What this task involves: Leave out the pictures and transcribe everything else exactly.

Material:
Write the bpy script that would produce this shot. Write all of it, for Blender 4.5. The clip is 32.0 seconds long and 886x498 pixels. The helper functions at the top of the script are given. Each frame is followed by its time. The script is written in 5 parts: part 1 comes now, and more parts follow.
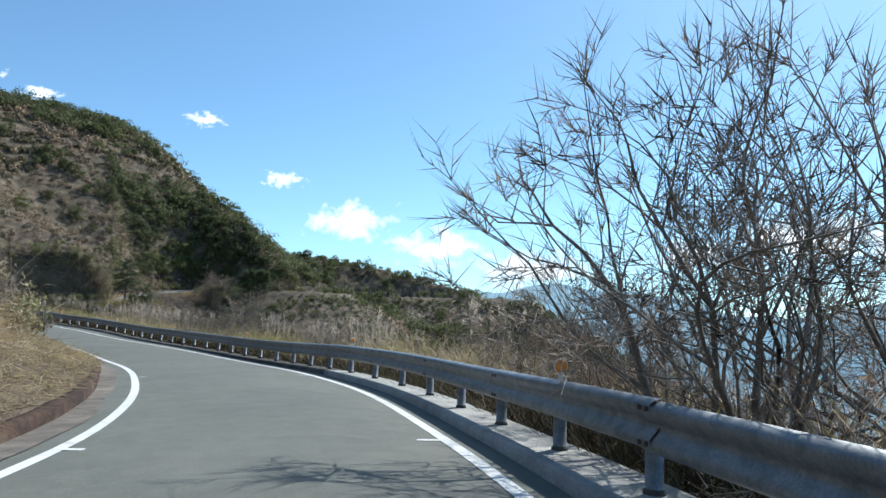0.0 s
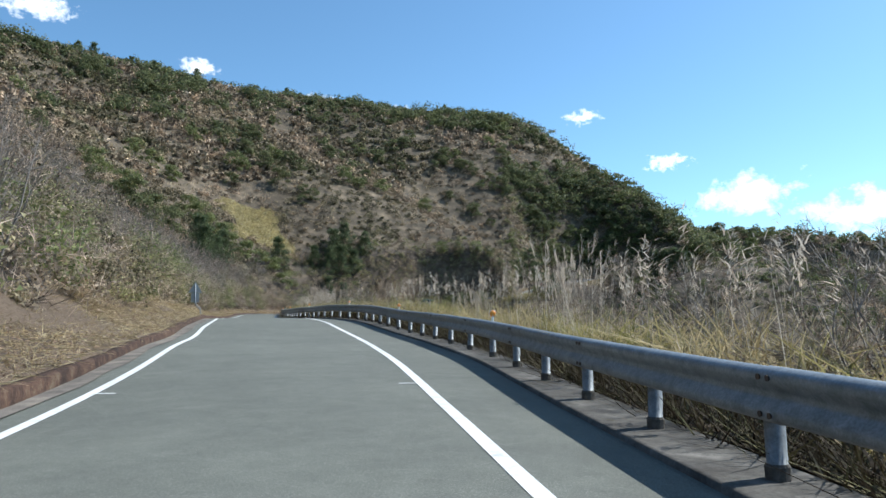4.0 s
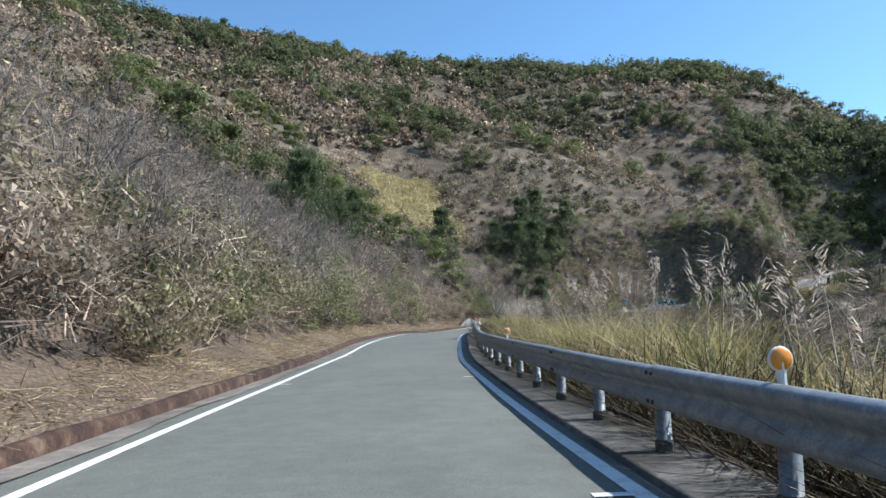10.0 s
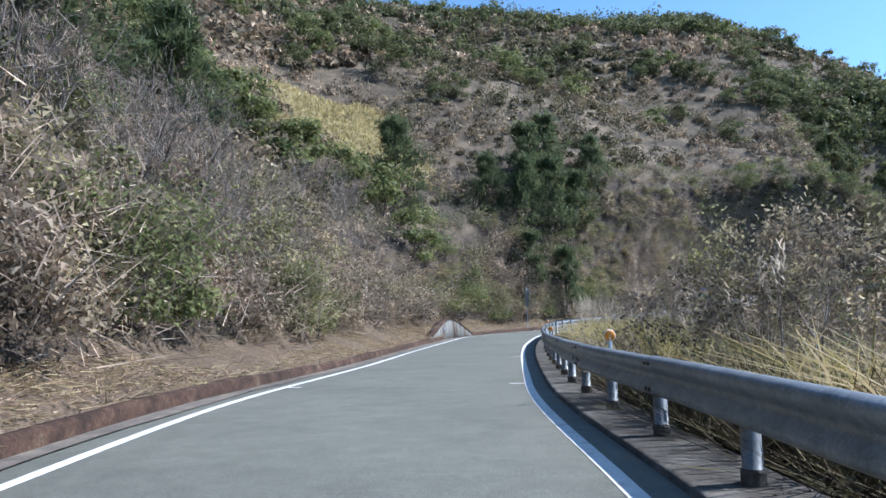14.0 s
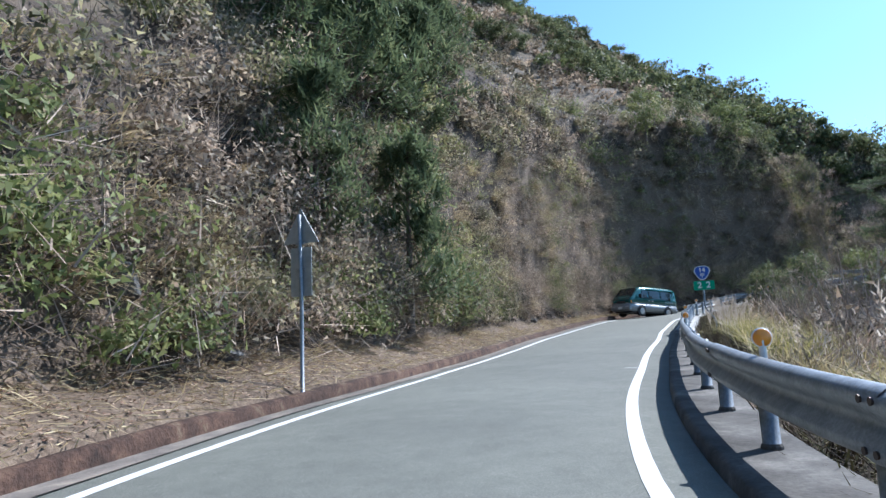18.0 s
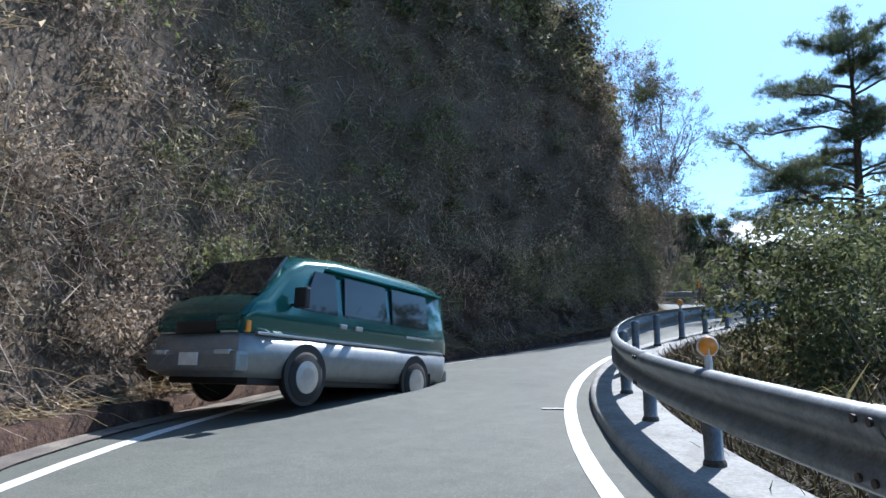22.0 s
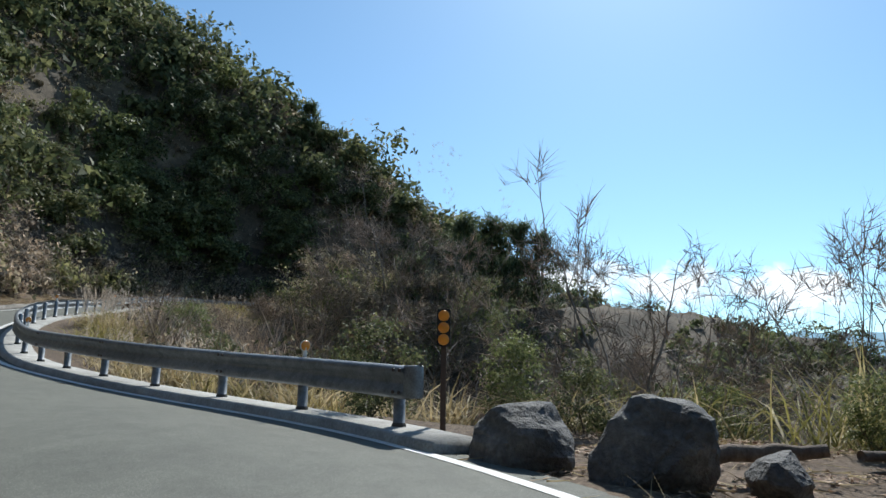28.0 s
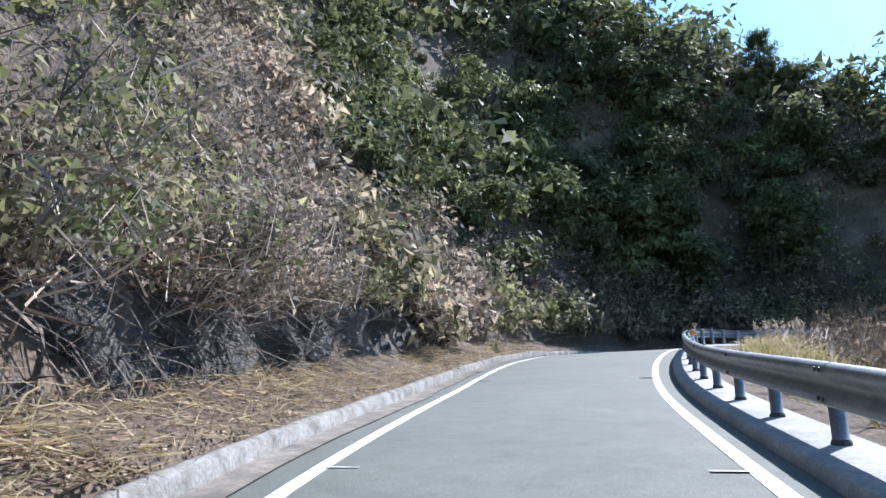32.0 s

Result of the exercise:
Write the bpy script that would produce this shot. Write all of it, for Blender 4.5. The clip is 32.0 seconds long and 886x498 pixels. The helper functions at the top of the script are given. Each frame is followed by its time. The script is written in 5 parts: part 1 comes now, and more parts follow.
0.0 s
4.0 s
10.0 s
14.0 s
18.0 s
22.0 s
28.0 s
32.0 s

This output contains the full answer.